The mining newspaper for Alaska and Canada's North

Court upholds river arrest by Park Service 

It is appropriate for the executive branch to have the tools needed to do its job, but it should not be at the expense of justice 

At the end of October this year, the U.S. District Court for the District of Alaska handed down a case brought by Alaskan John Sturgeon, as another in a long list of decisions upholding the federal government's power to circumscribe our rights to use reasonable and appropriate methods of access to remote areas of the State.

Without criticizing either the outcome or the reasoning that was used to achieve that outcome, this case, if it withstands appeal, will be just one additional landmark along the way to the apparent objective of turning virtually all of Alaska into a permanent, vacant wasteland akin to the dreams of generations of science fiction writers dating back to the days of yore.

There can be no doubt that the wilderness of the Last Frontier has inspired in the minds of adventurers and their wannabe ilk a vision of untamed lands and "the wildlife that has never known harness." On the other hand, there has been a steady stream of others who have come into the country for the sea otters, the fish, the timber, and the minerals, including copper, gold, zinc, coal, oil and gas. More recently, there has been an influx of those who come to gape and stare.

Inevitably, the competing interests of the visitors, whether arrived 10,000 years ago or just got off the cruise ship, clash with those who have come before. Some stay, some move on, but all seem to leave their mark.

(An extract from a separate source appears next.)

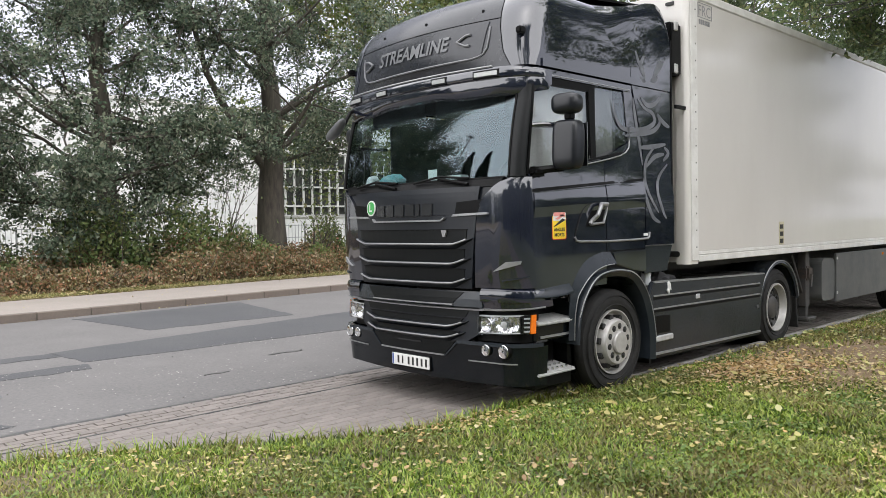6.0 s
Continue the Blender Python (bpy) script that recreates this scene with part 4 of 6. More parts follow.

Without putting too fine a point on it, the conflicts that Alaska has witnessed never seem to end. Many of us hoped that with statehood, the resolution of some such conflicts would devolve to a regional level; however, Native Land Claims were unresolved, so state land selections reasonably had to be put on hold.

Similarly, there was an over-riding need to carve out at least some of the more spectacular natural components of the state because of their uniqueness - Mount McKinley is the highest mountain on the continent.

Foreseeably, the best efforts and intentions to resolve these differences have spawned schools of subsidiary problems with which we all have to live. The recently-decided Sturgeon case is an illustration of the ongoing frustration with the problem-solving tools that we are called upon to endure.

In that case, Sturgeon was operating a hovercraft on the Nation River, a navigable river ceded to the State of Alaska at statehood. As he passed through ANILCA-designated national parklands, he was apprehended by Park police who cited him for violating Park Service regulations. Sturgeon defended himself unsuccessfully on the theory that he was on state-owned waters. He was found to be in violation of the Park Service rules. Sturgeon challenged the application of the rules and the federal district court denied relief.

The court's reason for doing so was straightforward. Under the Administrative Procedures Act, which governs judicial challenges to federal regulations, the court can only consider the administrative record prepared by the agency in question. If the agency acted properly in the creation and administration of the regulations, the court has no power to question the application. The burden is on the challenger to prove, by a preponderance of the evidence, that the agency acted in a way that was arbitrary, capricious or without basis in fact. In this case, the evidence did not support such a conclusion, and the challenge failed.

The problem with the case is not that the law was not properly applied by anyone. Nor was it a situation where the broad general concept is somehow misconceived. The problem is that the result is - plain and simple - wrong.

The Administrative Procedures Act has been carefully reviewed by the Supreme Court of the United States in scrupulous detail, and there is a massive body of administrative law that has emanated from this statute and its endless implications. Every federal agency that decides anything falls within its ambit, and its uniform application touches the life of every citizen. Brilliant scholars have supplemented the literature with endless cascades of pedagogy on the topic.

Unfortunately, all the king's horses and all the king's men still cannot overcome the fact that the ability of a citizen to successfully challenge a bad law, properly enforced and implemented, is missing from the equation.

We look to our courts for equity and justice. It is a travesty that what we get is bureaucratic blather.

Driving a hovercraft on the Nation River not only does no harm, it is also a reasonable method of transportation in a very remote part of the State. Surely the Park Service should reconsider its regulations; however, more to the point, in this case at least, the Administrative Procedures Act needs to be revisited by our lawmakers to include at least one more standard for considering the application of regulatory requirements to individual citizens - "does the result comply with basic standards of justice?"

Alaskans, indeed all Americans, are raised in the fiction that our courts are prepared to administer justice. It is always a shock and a disappointment when we learn, again and again, that is not the case.